Some lines in the records below may hold the word "curve"; give the number of those lines and nothing else.
## start
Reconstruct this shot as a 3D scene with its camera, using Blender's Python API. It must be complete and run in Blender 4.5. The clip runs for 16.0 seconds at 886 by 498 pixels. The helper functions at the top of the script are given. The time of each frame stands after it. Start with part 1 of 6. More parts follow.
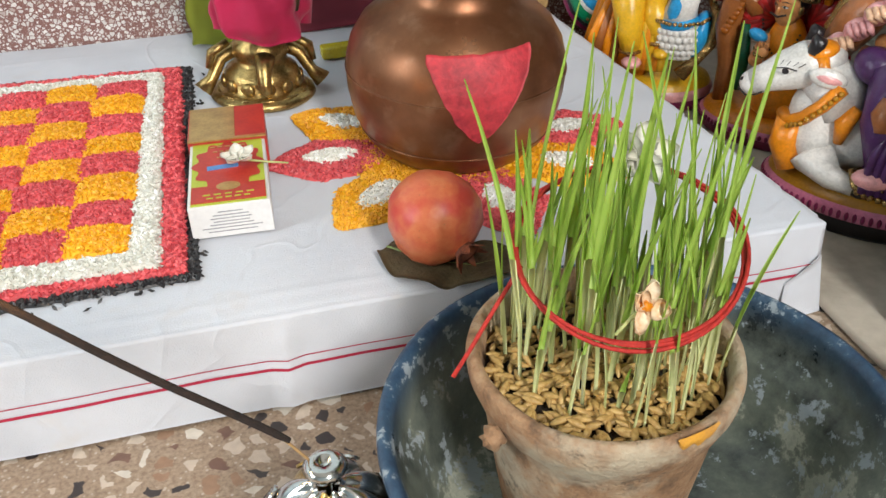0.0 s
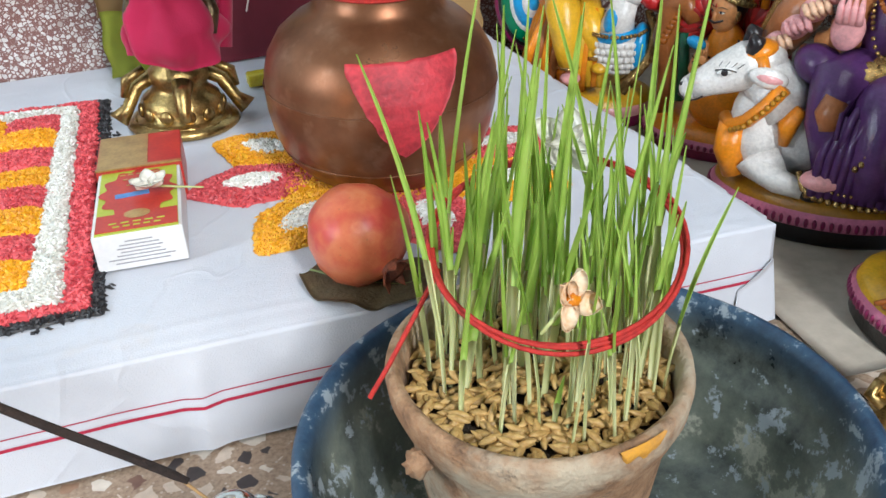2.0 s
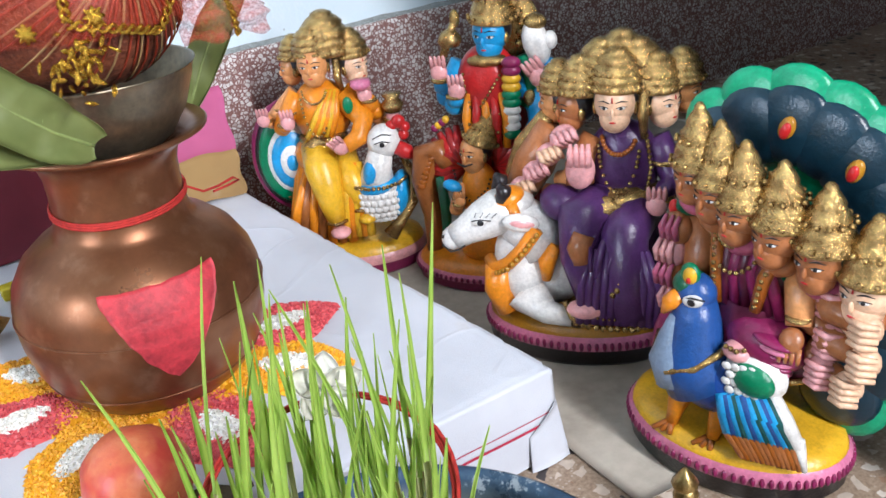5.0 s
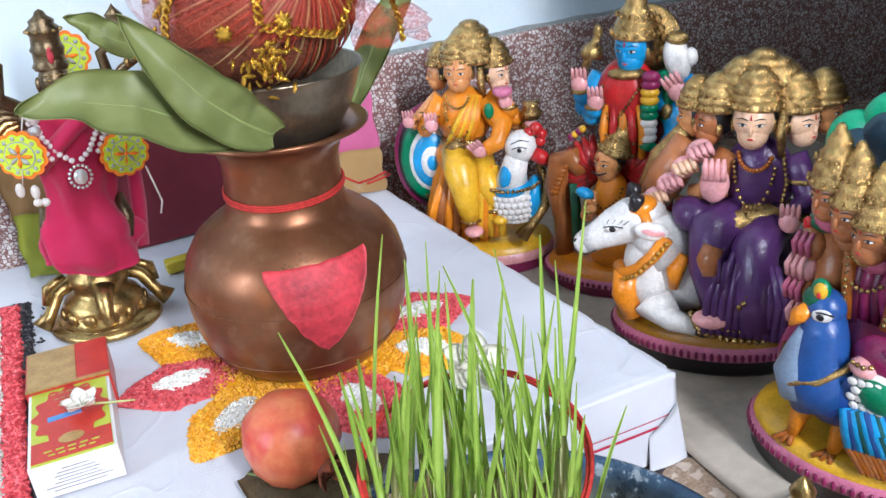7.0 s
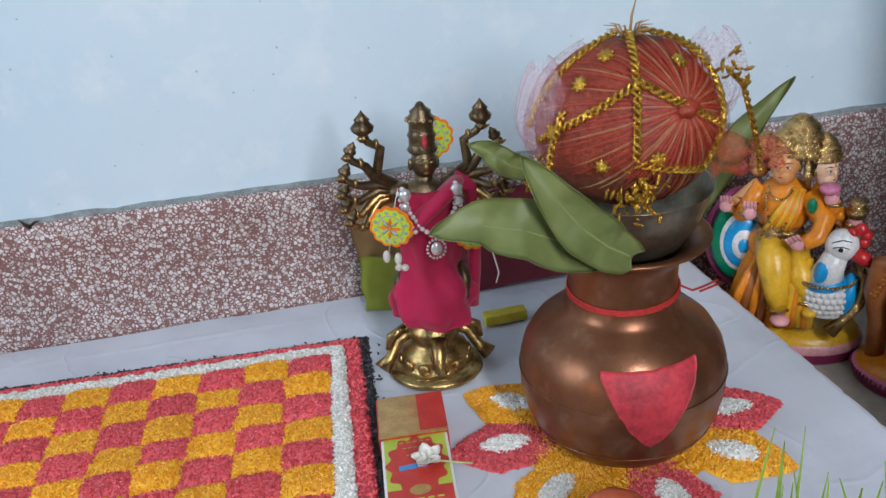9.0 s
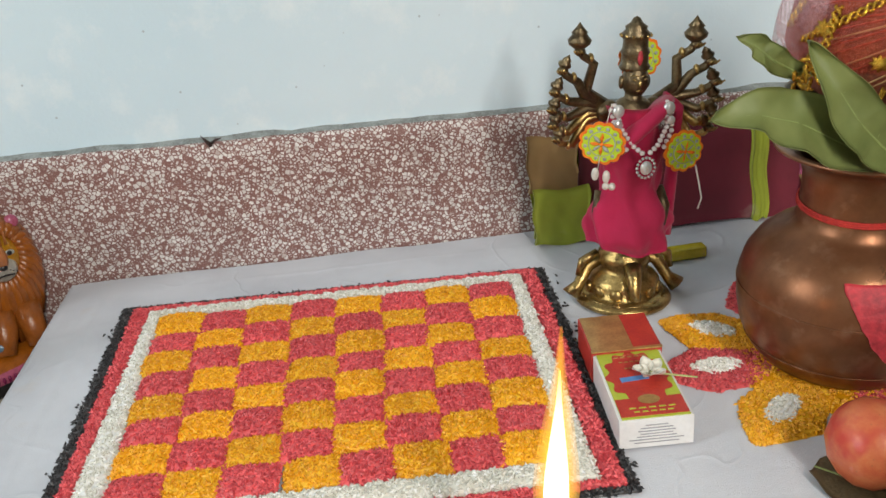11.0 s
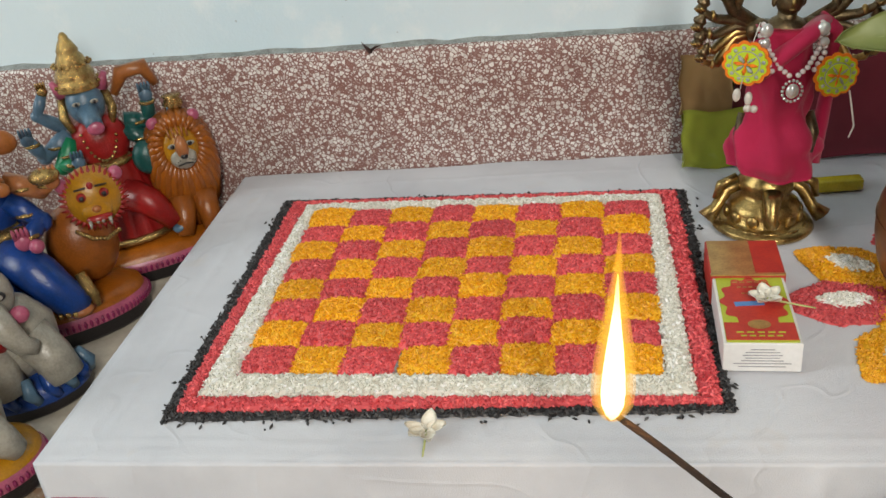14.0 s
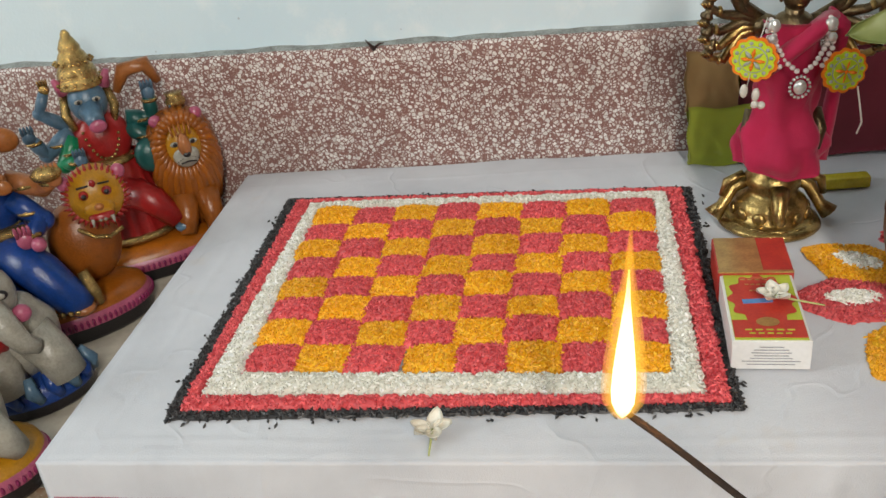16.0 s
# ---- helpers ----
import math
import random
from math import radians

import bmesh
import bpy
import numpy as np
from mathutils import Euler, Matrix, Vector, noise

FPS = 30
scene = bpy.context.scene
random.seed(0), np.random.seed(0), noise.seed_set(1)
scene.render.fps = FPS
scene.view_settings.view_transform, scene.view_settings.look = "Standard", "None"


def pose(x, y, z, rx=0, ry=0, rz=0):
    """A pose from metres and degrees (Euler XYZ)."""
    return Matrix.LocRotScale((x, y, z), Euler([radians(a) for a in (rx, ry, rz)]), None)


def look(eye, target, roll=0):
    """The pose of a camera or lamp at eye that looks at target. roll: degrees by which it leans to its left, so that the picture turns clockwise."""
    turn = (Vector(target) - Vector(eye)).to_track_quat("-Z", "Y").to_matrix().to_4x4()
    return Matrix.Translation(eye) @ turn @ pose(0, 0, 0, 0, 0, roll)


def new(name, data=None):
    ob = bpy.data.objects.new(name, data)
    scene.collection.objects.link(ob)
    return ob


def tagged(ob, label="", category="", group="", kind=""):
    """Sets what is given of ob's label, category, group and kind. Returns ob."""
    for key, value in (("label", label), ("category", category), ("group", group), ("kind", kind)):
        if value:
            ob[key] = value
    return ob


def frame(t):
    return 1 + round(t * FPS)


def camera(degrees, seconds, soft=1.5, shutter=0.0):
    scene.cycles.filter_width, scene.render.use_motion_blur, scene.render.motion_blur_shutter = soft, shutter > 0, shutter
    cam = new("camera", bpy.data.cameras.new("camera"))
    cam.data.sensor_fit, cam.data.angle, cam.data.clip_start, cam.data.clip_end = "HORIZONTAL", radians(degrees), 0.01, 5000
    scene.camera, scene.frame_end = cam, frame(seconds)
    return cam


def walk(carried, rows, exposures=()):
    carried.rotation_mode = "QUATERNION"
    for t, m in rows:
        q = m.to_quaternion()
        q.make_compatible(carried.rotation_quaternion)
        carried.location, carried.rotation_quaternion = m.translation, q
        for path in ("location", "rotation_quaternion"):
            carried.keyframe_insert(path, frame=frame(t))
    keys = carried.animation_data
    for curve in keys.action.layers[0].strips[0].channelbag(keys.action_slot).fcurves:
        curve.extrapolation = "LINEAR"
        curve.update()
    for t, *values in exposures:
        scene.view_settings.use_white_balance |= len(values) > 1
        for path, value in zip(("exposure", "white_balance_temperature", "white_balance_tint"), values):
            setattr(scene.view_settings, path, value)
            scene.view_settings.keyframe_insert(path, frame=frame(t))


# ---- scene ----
EXPOSURES = [(0.0, 0.42, 6650, 10), (2.0, 0.52, 6050, 10), (3.5, 0.54, 6000, 12), (4.0, 0.76, 6000, 13), (6.5, 0.78, 5900, 15), (7.0, 0.76, 5800, 15), (7.5, 0.60, 5700, 15), (8.5, 0.33, 5800, 13), (9.0, -0.03, 5800, 13), (9.5, 0.03, 6200, 12), (10.0, 0.08, 6500, 11), (12.5, -0.03, 7100, 10), (16.0, -0.03, 7100, 10)]
cam = camera(52.6, 16.0)
PATH = [
    (0, (-0.4094, -0.4797, 0.4485), (-0.2148, 0.3221, -0.1165), -1.47),
    (0.5, (-0.4023, -0.4726, 0.4185), (-0.1771, 0.3306, -0.1330), -0.91),
    (1, (-0.3884, -0.4609, 0.4050), (-0.1506, 0.3506, -0.1288), -1.32),
    (1.5, (-0.3794, -0.4587, 0.3995), (-0.1386, 0.3579, -0.1250), -2.17),
    (2, (-0.3797, -0.4607, 0.4047), (-0.1386, 0.3587, -0.1152), -2.66),
    (2.5, (-0.3788, -0.4608, 0.4138), (-0.1395, 0.3678, -0.0922), -3.39),
    (3, (-0.3768, -0.4584, 0.4145), (-0.1108, 0.3726, -0.0742), -4.03),
    (3.5, (-0.3613, -0.4484, 0.4248), (-0.0359, 0.3618, -0.0626), -4.26),
    (4, (-0.3432, -0.4377, 0.4580), (0.0614, 0.3419, -0.0201), -4.66),
    (4.2, (-0.3419, -0.4385, 0.4652), (0.0897, 0.3318, -0.0041), -4.84),
    (6.3, (-0.3272, -0.4523, 0.4712), (0.1152, 0.3257, 0.0251), -7.81),
    (6.5, (-0.3344, -0.4555, 0.4719), (0.0911, 0.3341, 0.0296), -7.35),
    (7, (-0.3738, -0.4701, 0.4820), (-0.0288, 0.3629, 0.0494), -6.00),
    (7.5, (-0.3895, -0.4788, 0.5232), (-0.1393, 0.3859, 0.0876), -6.28),
    (8, (-0.3809, -0.4881, 0.5428), (-0.1658, 0.3877, 0.1107), -7.49),
    (8.5, (-0.3946, -0.4853, 0.5697), (-0.2413, 0.4065, 0.1440), -7.15),
    (9, (-0.4489, -0.4626, 0.6010), (-0.3532, 0.4383, 0.1776), -6.39),
    (9.5, (-0.5498, -0.4508, 0.5788), (-0.4471, 0.4496, 0.1559), -4.98),
    (10, (-0.6522, -0.4579, 0.5431), (-0.5146, 0.4442, 0.1341), -3.14),
    (12.3, (-0.5585, -0.4792, 0.5388), (-0.6780, 0.3962, 0.0703), -8.23),
    (12.5, (-0.5553, -0.4895, 0.5440), (-0.6922, 0.3784, 0.0664), -8.21),
    (13, (-0.5611, -0.5049, 0.5431), (-0.7245, 0.3573, 0.0636), -7.77),
    (13.5, (-0.5579, -0.4998, 0.5419), (-0.7197, 0.3631, 0.0631), -7.30),
    (14, (-0.5605, -0.4992, 0.5382), (-0.7208, 0.3640, 0.0594), -7.25),
    (14.5, (-0.5580, -0.5021, 0.5448), (-0.7186, 0.3607, 0.0656), -7.31),
    (15, (-0.5568, -0.5020, 0.5446), (-0.7189, 0.3608, 0.0657), -7.38),
    (15.5, (-0.5625, -0.4927, 0.5346), (-0.7249, 0.3703, 0.0563), -7.40),
    (16, (-0.5655, -0.4958, 0.5338), (-0.7266, 0.3673, 0.0552), -7.34),
]
walk(cam, [(t, look(eye, target, roll)) for t, eye, target, roll in PATH], EXPOSURES)

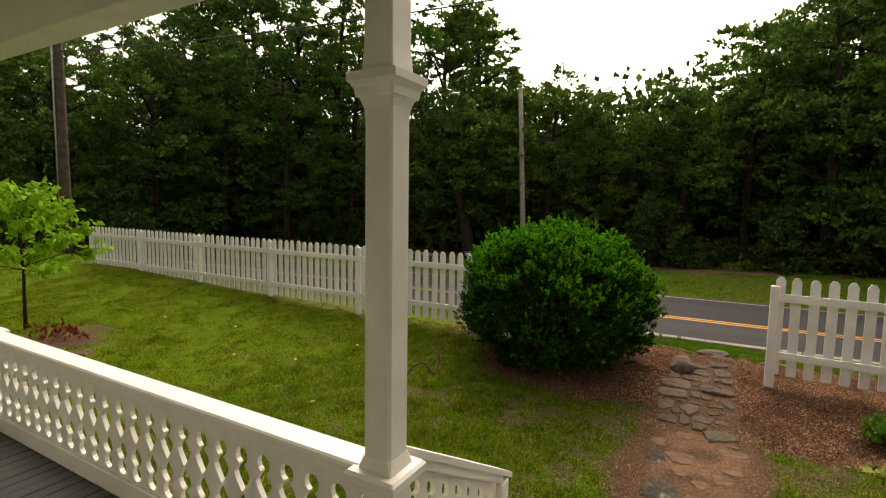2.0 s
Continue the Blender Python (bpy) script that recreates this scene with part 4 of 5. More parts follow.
def holly_bush():
    bx, by = -2.07, 7.88
    b = empty("evergreen_bush", pose(bx, by, float(height(bx, by))))
    tagged(b, "large rounded evergreen bush with glossy leaves", "bush")
    rng = np.random.RandomState(21)
    rad = np.array((1.35, 1.28, 0.99))

    def wave(d, k, seed):
        off = Vector((seed * 7.1, seed * 3.3, seed * 1.7))
        return np.array([noise.noise(Vector(v) * k + off) for v in d])

    def skin(d, reach):
        """Places on the bush for directions from its heart, spread a little towards the ground."""
        p = d * rad * reach[:, None]
        p[:, :2] *= 1 + 0.22 * np.clip(-d[:, 2:], 0, 1)
        p[:, 2] = np.maximum(p[:, 2], -0.935) + 0.95
        return p
    d = sphere_points(9800, rng)
    d = d[d[:, 2] > -0.90]
    lump = 1 + 0.075 * wave(d, 2.3, 1) + 0.075 * wave(d, 5.5, 2)
    thick = wave(d, 4.2, 3) + 0.45 * wave(d, 10.0, 4)
    keep = thick > -0.38 + 0.40 * (1 - ramp01(d[:, 2], 0.2, 0.75))
    d, lump, thick = d[keep], lump[keep], thick[keep]
    n = len(d)
    shoot = np.where(rng.rand(n) < 0.10, rng.uniform(1.00, 1.06, n), rng.uniform(0.86, 1.0, n)) + 0.05 * np.clip(thick, -0.3, 0.6)
    shoot = np.where((d[:, 2] > 0.75) & (rng.rand(n) < 0.16), shoot + rng.uniform(0.04, 0.13, n), shoot)
    tip = skin(d, lump * shoot)
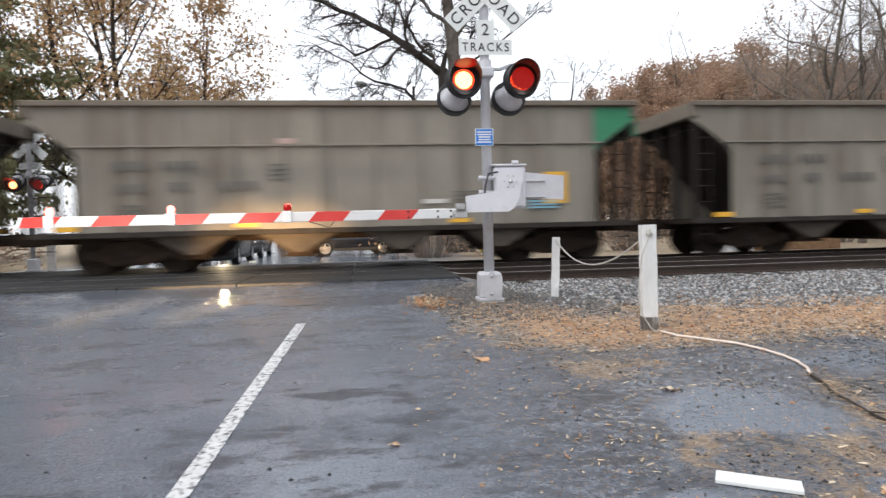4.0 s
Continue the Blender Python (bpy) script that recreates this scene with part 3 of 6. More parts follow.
gx, gy = steps(-9, 18, 0.13, -2500, 2500), steps(0.5, 15, 0.13, -800, 2500)
GX, GY = np.meshgrid(gx, gy)
GZ = ground_z(GX, GY)
nx, ny = len(gx), len(gy)
idx = np.arange(nx * ny).reshape(ny, nx)
quads = np.stack([idx[:-1, :-1], idx[:-1, 1:], idx[1:, 1:], idx[1:, :-1]], -1).reshape(-1, 4)
gm = bpy.data.meshes.new("ground")
gm.from_pydata(np.stack([GX, GY, GZ], -1).reshape(-1, 3).tolist(), [], quads.tolist())
gm.polygons.foreach_set("use_smooth", [True] * len(gm.polygons))
on_road = np.clip(0.5 + np.minimum(np.interp(GY, *ROAD_EDGE) - GX, GX + 10.5) / 0.6, 0, 1) * (GY > -800) * np.where(GY > 70, 0, 1)
weights = {
    "asphalt": np.maximum(on_road, inside([LOT], GX, GY)),
    "straw": np.maximum(np.maximum(inside(STRAW[:1], GX, GY, 0.95) * 0.8, np.maximum(inside(STRAW[1:2], GX, GY, 0.5) * 0.85, inside(STRAW[2:], GX, GY, 1.4) * 0.66)), 0),
    "grass": inside(GRASS, GX, GY, 0.8),
    "mulch_and_bed": inside(MULCH_AND_BED, GX, GY, 0.4),
    "puddle": inside(PUDDLE, GX, GY, 0.35),
    "patch": inside(PATCHY, GX, GY, 0.16) * 0.6,
    "litter": np.clip((GX - 0.1) / 1.2, 0, 1) * np.where(GY < 9, 1, 0),
}
for key, w in weights.items():
    gm.attributes.new(key, "FLOAT", "POINT").data.foreach_set("value", w.astype(np.float32).ravel())
gm.materials.append(ground_material())
tagged(new("ground", gm), "wet dark asphalt with gravel, pine straw and dry grass", "ground", kind="structure")


def zg(x, y):
    return float(ground_z(x, y))


# white edge line of the road, worn, in pieces
LINE = solid("worn_line_paint", (0.5, 0.5, 0.5), (0.68, 0.68, 0.68), 6, 0.5, 0, 0.2, 60, 0, (0.07, 0.07, 0.075), 26.0, 0.54)
line = thing("edge_line", "worn white painted edge line on wet asphalt", "road marking", kind="structure")
rl = random.Random(5)
ly = -1.0
while ly < 7.0:
    n = ly + rl.uniform(0.5, 0.9)
    s = Shape()
    for i in range(6):
        a, b = ly + (n - ly) * i / 6, ly + (n - ly) * (i + 1) / 6
        ca, cb = -0.955 + 0.0445 * a, -0.955 + 0.0445 * b
        wa = 0.052
        s.add([(ca - wa, a, zg(ca, a) + 0.004), (ca + wa, a, zg(ca, a) + 0.004), (cb + wa, b, zg(cb, b) + 0.004), (cb - wa, b, zg(cb, b) + 0.004)], [(0, 1, 2, 3)])
    part("paint_strip", s, LINE, line)
    ly = n + rl.uniform(0.0, 0.03)

# ---- railway tracks
TRACK_Y, TRAIN_Y, TRACK_Z, TRAIN_Z = 13.11, 16.6, 0.272, 0.25
GAUGE = 0.7175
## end
Complete output:
3